La settimana scandinava tra Russia e politica
La Finlandia continua a tenere gli occhi puntati verso Mosca. Putin ha dichiarato che le relazioni tra Finlandia e Russia sono estremamente positive. Aggiungendo però che il paese nordeuropeo, come il resto del continente, non può fare a meno del gas russo. Cosa non vera secondo il ministro degli Esteri di Helsinki, Erkki Tuomioja, per il quale il paese acquista gas dalla Russia ma non ne è dipendente.
Questioni energetiche a parte, però, la crisi in Ucraina sta interessando la Finlandia da vicino e in tanti modi diversi. È ad esempio elevatissimo il numero di ucraini che ha fatto domanda per ottenere un impiego stagionale nelle fattorie della Finlandia: circa 8.000 le richieste pervenute all’ambasciata finlandese a Kiev, molte più rispetto al passato. Le autorità di Helsinki sospettano che in tanti stiano cercando di scappare da un possibile imminente conflitto.
Calano invece i turisti che dalla Finlandia vanno in Russia: alcune agenzie hanno registrato una flessione addirittura dell’80-90 per cento rispetto allo stesso periodo dell’anno scorso. I motivi: la possibilità di un’escalation armata, ragioni ideologiche, diffidenza nei confronti della Russia.
In Norvegia invece la decisione presa dell’ex primo ministro laburista Jens Stoltenberg di accettare l’incarico di Segretario generale della Nato sta favorendo la premier Erna Solberg. Quel ‘Jens contro Erna – Erna contro Jens’ di cui parlava lunedì scorso NRK e che ha dominato la politica degli ultimi anni non c’è più.
I sondaggisti sono andati a vedere che aria tira tra la gente, trovando il 44,3 per cento dei norvegesi convinti che non ci sia persona migliore di Solberg per guidare il paese. Il 38,9 sceglierebbe Jonas Gahr Støre, l’uomo che con tutta probabilità sostituirà Stoltenberg alla testa di quel Partito Socialdemocratico che sta reggendo bene: gli ultimi sondaggi di NRK lo danno al 35,4 per cento, saldamente primo.
Questa è stata la settimana delle analisi politiche anche in Danimarca. Sul quotidiano Berlingske Tidende, Thomas Larsen ha provato a guardare avanti, al prossimo autunno, quando il governo guidato dalla laburista Helle Thorning-Schmidt dovrà chiudere il bilancio statale. Un passaggio che potrebbe decidere il destino non solo dell’esecutivo ma di tutto il mondo del centrosinistra danese.

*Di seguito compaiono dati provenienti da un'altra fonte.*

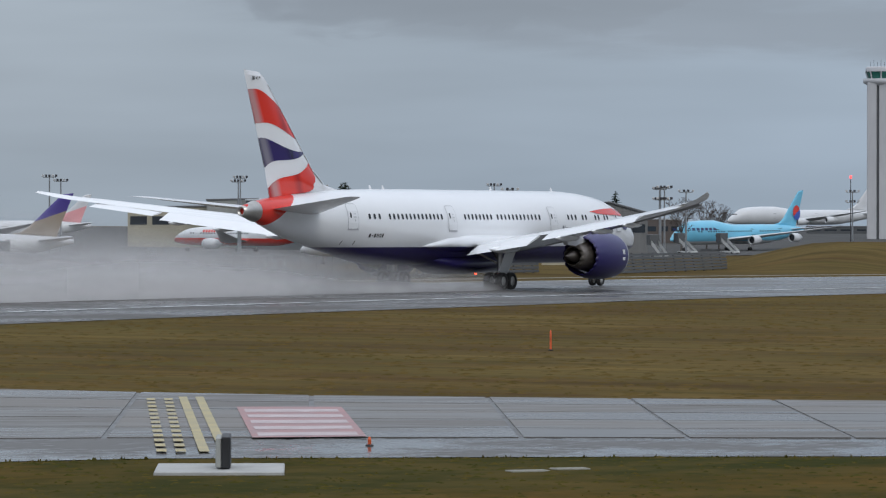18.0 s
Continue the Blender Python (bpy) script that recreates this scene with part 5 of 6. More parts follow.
for k, p in enumerate(((958.28, 1050.91, 23.73), (956.48, 1039.04, 20.49))):
    tree_at(FIRS, k, p[0], p[1], p[2], 24.0, k * 2.0, 1.3)
for k, p in enumerate(((1350.34, 1074.64, 13.11), (1352.56, 1071.87, 12.09), (1354.42, 1069.55, 12.26), (1356.27, 1067.23, 12.24), (1359.34, 1063.36, 12.00), (1360.94, 1061.34, 12.38), (1363.38, 1058.24, 10.76), (1359.15, 1047.41, 11.48), (1353.11, 1081.60, 12.26), (1355.37, 1078.80, 11.03), (1358.76, 1074.59, 10.58),
                       (1362.52, 1069.88, 11.74), (1364.38, 1067.53, 11.31), (1365.65, 1057.85, 10.83), (1374.74, 1033.67, 7.18), (1377.22, 1030.36, 6.76), (1379.46, 1027.37, 5.55), (1381.34, 1024.83, 5.72), (1489.83, 879.38, 7.30), (1361.08, 1018.56, 7.33), (1365.13, 1013.12, 5.76), (1456.08, 857.88, 7.72), (1456.66, 856.88, 6.36),
                       (2216.48, 386.96, -1.84), (1876.56, 297.56, -4.91), (1877.40, 292.21, -4.00), (1878.00, 288.34, -5.28), (1878.46, 285.33, -6.13), (1465.55, 758.06, 4.74), (1908.77, 747.72, -4.70))):
    tree_at(FIRS, k, p[0], p[1], p[2], 24.0, k * 1.3, 1.9 if k % 2 else 1.5)
for k, p in enumerate(((1289.09, 1080.49, 9.73), (1042.03, 1135.06, 16.57), (1047.29, 1130.25, 16.87), (1052.53, 1125.42, 16.10), (1057.76, 1120.57, 15.69), (1062.31, 1116.29, 14.92), (1377.55, 1130.65, 6.79), (1380.84, 1126.68, 6.33), (1384.12, 1122.69, 6.29), (1387.39, 1118.70, 5.83), (1322.98, 1107.78, 10.29), (2070.31, 351.88, -5.47),
                       (2071.04, 347.60, -8.33), (2071.71, 343.57, -8.30), (2072.37, 339.53, -8.75), (2073.07, 335.27, -8.72), (1524.12, 753.02, 1.88), (1526.02, 749.17, 0.31), (1433.66, 816.77, 4.10), (1475.44, 738.64, 2.85))):
    tree_at(BARE, k, p[0], p[1], p[2], 22.5, k * .9, 1.2)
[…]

Sin dalla sua nascita, nel 2011, il governo di Copenhagen ha dovuto affrontare una serie infinita di problemi: pessimi sondaggi,tensioni all’interno dei partiti di maggioranza. È in questo quadro che l’esecutivo di centrosinistra si avvicina all’autunno. Thomas Larsen ha spiegato che un cortocircuito nei colloqui per la stesura del bilancio potrebbe far collassare il governo, assestando un colpo micidiale a tutto il centrosinistra: qualcosa di simile a ciò che accadde a inizio anni ’80, e che poi condusse a un decennio di dominio del centrodestra.

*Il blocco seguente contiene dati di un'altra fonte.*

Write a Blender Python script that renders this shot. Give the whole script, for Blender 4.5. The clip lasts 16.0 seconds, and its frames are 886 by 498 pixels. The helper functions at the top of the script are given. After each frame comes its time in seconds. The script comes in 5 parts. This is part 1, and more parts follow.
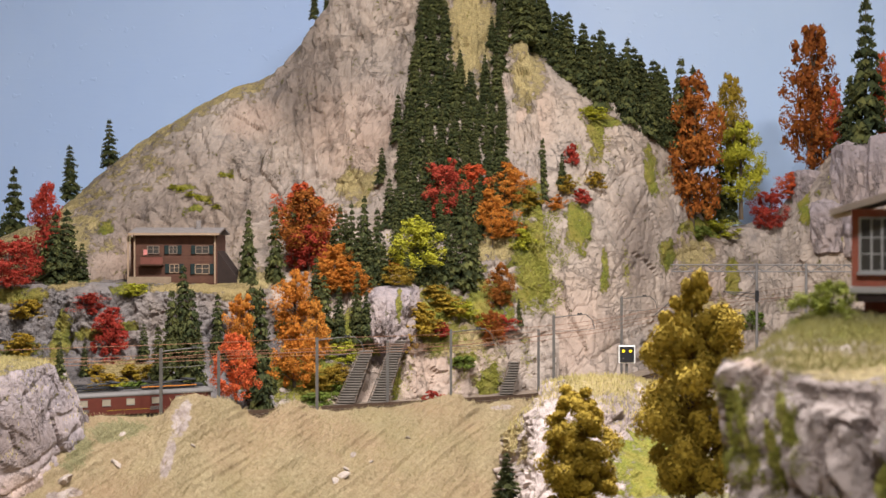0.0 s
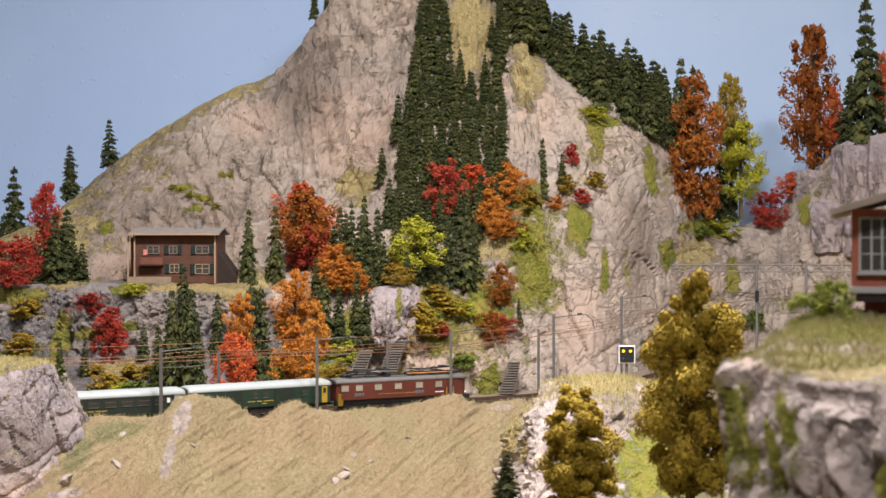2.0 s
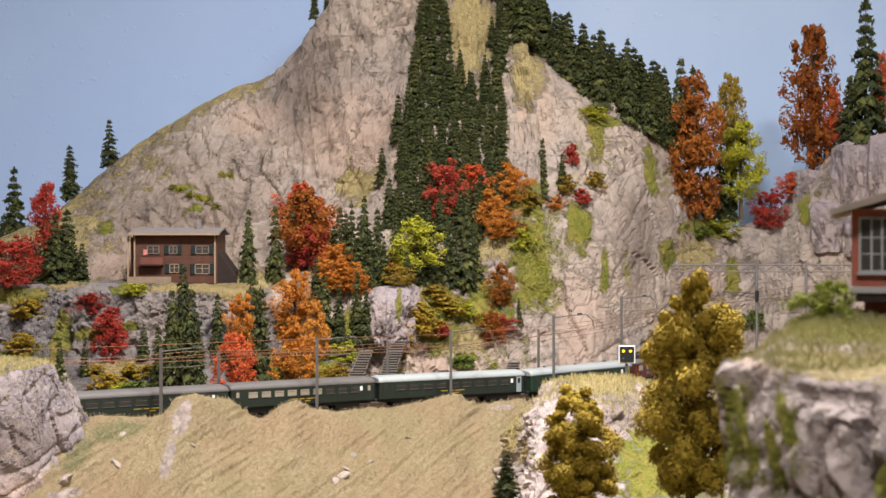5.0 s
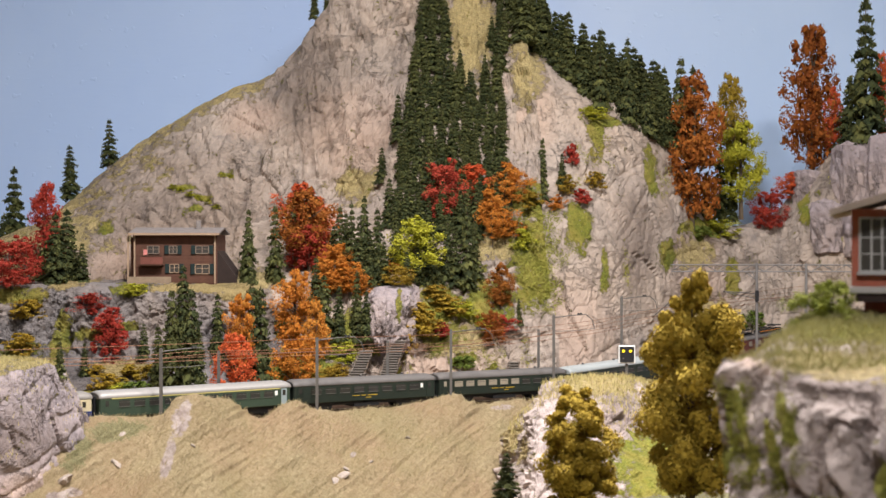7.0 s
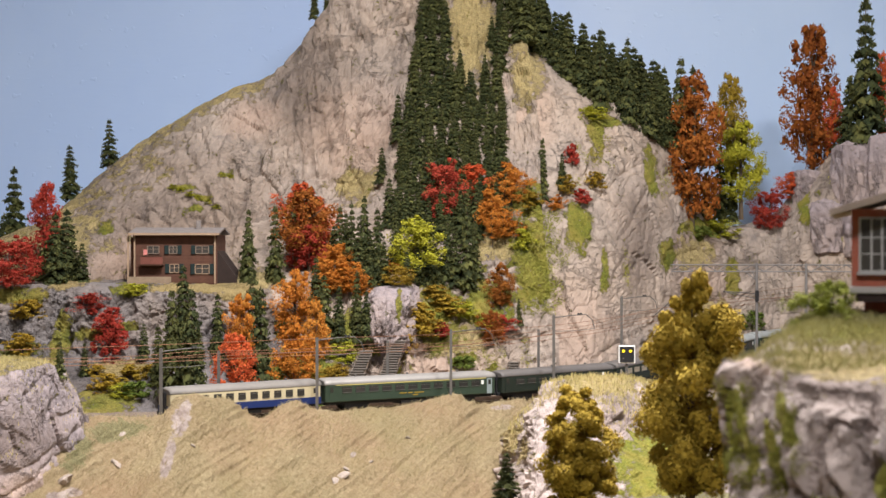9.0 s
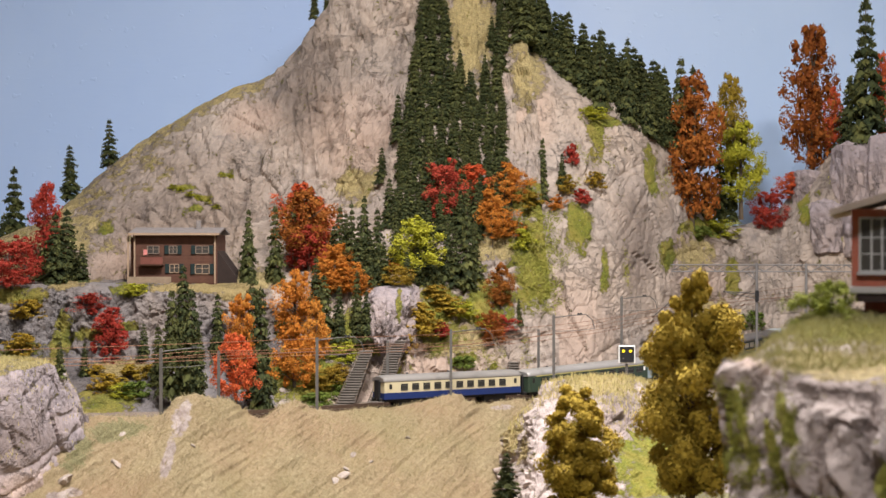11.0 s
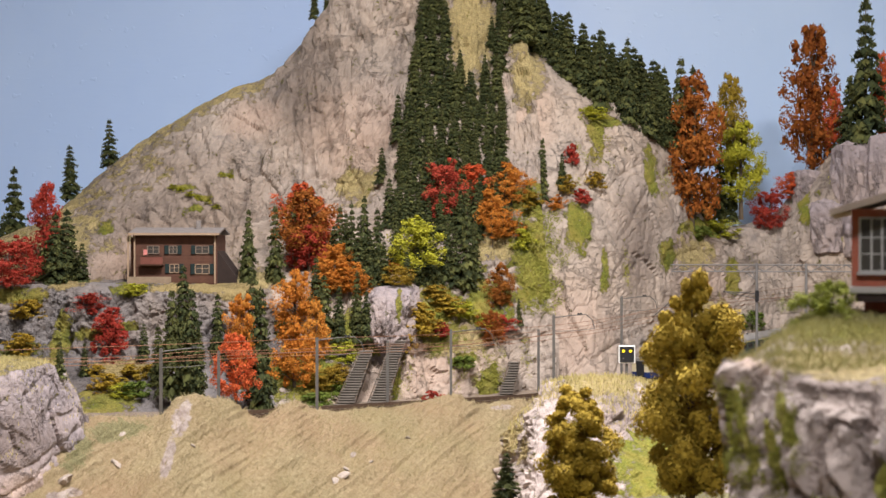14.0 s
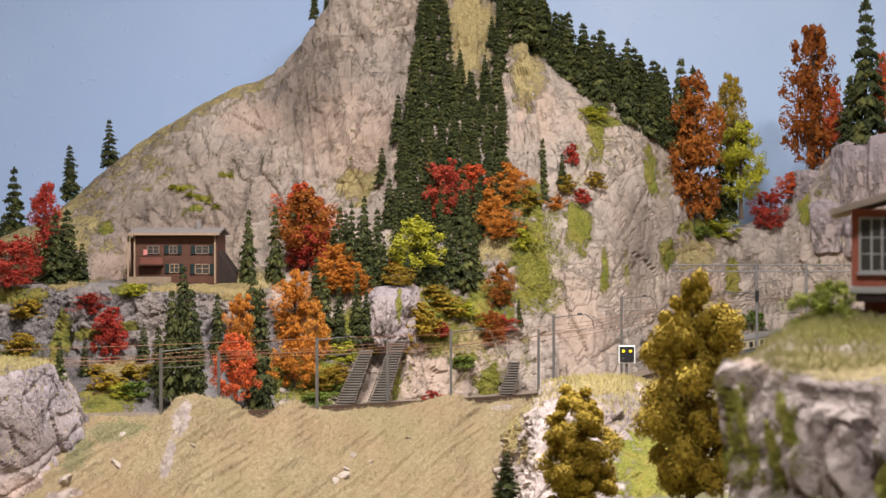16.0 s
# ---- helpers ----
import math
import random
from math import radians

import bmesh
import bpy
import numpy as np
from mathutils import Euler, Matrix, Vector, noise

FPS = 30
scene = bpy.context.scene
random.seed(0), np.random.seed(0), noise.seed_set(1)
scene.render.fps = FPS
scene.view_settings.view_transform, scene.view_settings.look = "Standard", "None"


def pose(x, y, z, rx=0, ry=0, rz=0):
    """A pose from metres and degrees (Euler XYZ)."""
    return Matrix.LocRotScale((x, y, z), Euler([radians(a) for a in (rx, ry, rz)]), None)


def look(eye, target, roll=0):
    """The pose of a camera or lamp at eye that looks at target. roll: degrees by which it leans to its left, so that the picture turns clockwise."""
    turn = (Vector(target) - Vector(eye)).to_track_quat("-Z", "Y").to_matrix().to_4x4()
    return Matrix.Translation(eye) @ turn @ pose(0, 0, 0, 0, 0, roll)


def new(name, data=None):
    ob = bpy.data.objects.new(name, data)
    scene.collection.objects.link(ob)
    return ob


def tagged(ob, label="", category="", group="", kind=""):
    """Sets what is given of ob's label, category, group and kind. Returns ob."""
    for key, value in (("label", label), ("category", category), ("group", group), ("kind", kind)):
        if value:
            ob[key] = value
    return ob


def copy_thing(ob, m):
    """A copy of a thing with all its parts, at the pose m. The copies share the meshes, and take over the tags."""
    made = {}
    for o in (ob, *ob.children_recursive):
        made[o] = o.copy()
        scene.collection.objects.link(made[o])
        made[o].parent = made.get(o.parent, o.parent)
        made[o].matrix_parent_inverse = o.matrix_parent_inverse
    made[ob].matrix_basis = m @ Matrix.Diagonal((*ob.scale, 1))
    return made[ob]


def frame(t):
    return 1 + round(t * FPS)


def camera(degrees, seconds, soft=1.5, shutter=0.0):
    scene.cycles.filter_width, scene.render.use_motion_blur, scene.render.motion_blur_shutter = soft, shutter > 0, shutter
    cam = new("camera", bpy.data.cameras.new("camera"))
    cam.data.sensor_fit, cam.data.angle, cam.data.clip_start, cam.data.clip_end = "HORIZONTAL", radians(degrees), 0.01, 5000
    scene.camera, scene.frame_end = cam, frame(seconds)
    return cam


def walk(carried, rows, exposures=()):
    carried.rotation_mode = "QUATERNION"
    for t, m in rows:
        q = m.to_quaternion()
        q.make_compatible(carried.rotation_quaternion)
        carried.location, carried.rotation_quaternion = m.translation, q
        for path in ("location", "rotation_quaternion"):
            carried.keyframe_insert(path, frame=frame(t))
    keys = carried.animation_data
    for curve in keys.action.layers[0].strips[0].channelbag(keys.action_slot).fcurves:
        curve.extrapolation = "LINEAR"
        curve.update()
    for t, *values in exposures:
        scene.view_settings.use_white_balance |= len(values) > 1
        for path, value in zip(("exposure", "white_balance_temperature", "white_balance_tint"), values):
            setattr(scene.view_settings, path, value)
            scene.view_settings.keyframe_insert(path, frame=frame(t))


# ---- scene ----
# A model railway in a room, metres at the model's own size. z = 1.4 is the lens.
cam = camera(31.28, 16.0, soft=1.5)
EYE = (0.0, 0.0, 1.4)
walk(cam, [(0.0, look(EYE, (0.0, 2.0, 1.4))), (16.0, look(EYE, (0.0, 2.0, 1.4)))], exposures=[(0.0, 0.0), (16.0, 0.0)])
cam.data.dof.use_dof = True
cam.data.dof.focus_distance = 2.35
cam.data.dof.aperture_fstop = 25.0

# ---- light: unseen lamps, assumed on the ceiling of the exhibition room ----
world = bpy.data.worlds.new("room_air")
world.use_nodes = True
world.node_tree.nodes["Background"].inputs[0].default_value = (0.75, 0.85, 1.0, 1)
world.node_tree.nodes["Background"].inputs[1].default_value = 0.01
scene.world = world
# key, right fill and front fill; places and powers chosen by brightness
LAMPS = [(0.02, 1.50, 2.72, 63.0), (0.85, 1.55, 2.72, 28.0), (-0.1, -0.4, 2.72, 28.0)]


# ---- materials ----
def nodes(name, rough=0.85, metal=0.0):
    m = bpy.data.materials.new(name)
    m.use_nodes = True
    b = m.node_tree.nodes["Principled BSDF"]
    b.inputs["Roughness"].default_value = rough
    b.inputs["Metallic"].default_value = metal
    if "Specular IOR Level" in b.inputs:
        b.inputs["Specular IOR Level"].default_value = 0.3
    return m, m.node_tree, b


def add(nt, kind, **values):
    n = nt.nodes.new(kind)
    for k, v in values.items():
        n.inputs[k].default_value = v
    return n


def ramp(nt, source, stops):
    r = nt.nodes.new("ShaderNodeValToRGB")
    e = r.color_ramp.elements
    while len(e) < len(stops):
        e.new(0.5)
    for i, (p, c) in enumerate(stops):
        e[i].position, e[i].color = p, (*c, 1)
    nt.links.new(source, r.inputs[0])
    return r.outputs[0]


def mix(nt, fac, a, b, blend="MIX"):
    n = nt.nodes.new("ShaderNodeMix")
    n.data_type, n.blend_type = "RGBA", blend
    for value, slot in ((fac, 0), (a, 6), (b, 7)):
        if isinstance(value, (int, float)):
            n.inputs[slot].default_value = value
        elif isinstance(value, tuple):
            n.inputs[slot].default_value = (*value, 1)
        else:
            nt.links.new(value, n.inputs[slot])
    return n.outputs[2]


def calc(nt, op, a, b=0.0):
    n = nt.nodes.new("ShaderNodeMath")
    n.operation, n.use_clamp = op, False
    for i, value in enumerate((a, b)):
        if isinstance(value, (int, float)):
            n.inputs[i].default_value = value
        else:
            nt.links.new(value, n.inputs[i])
    return n.outputs[0]


def grain(nt, scale, detail=5.0, rough=0.6, stretch=None, turn=(0, 0, 0), warp=0.0, space="Object"):
    co = nt.nodes.new("ShaderNodeTexCoord").outputs[space]
    if stretch:
        mp = nt.nodes.new("ShaderNodeMapping")
        mp.inputs["Scale"].default_value = stretch
        mp.inputs["Rotation"].default_value = turn
        nt.links.new(co, mp.inputs[0])
        co = mp.outputs[0]
    n = add(nt, "ShaderNodeTexNoise", Scale=scale, Detail=detail, Roughness=rough, Distortion=warp)
    nt.links.new(co, n.inputs["Vector"])
    return n.outputs[0]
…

Per Larsen la partita politica sul bilancio è l’ultima chance. Ma per il governo superare l’autunno significherebbe probabilmente solo guadagnare tempo. La Danimarca tornerà al voto entro il settembre 2015, i sondaggi oggi dicono che il centrodestra otterrebbe una vittoria schiacciante. La maggioranza ha poco più di un anno per ricostruire il rapporto con gli elettori. Con una consapevolezza: questi anni hanno messo a nudo i limiti di un centrosinistra incapace di governare insieme.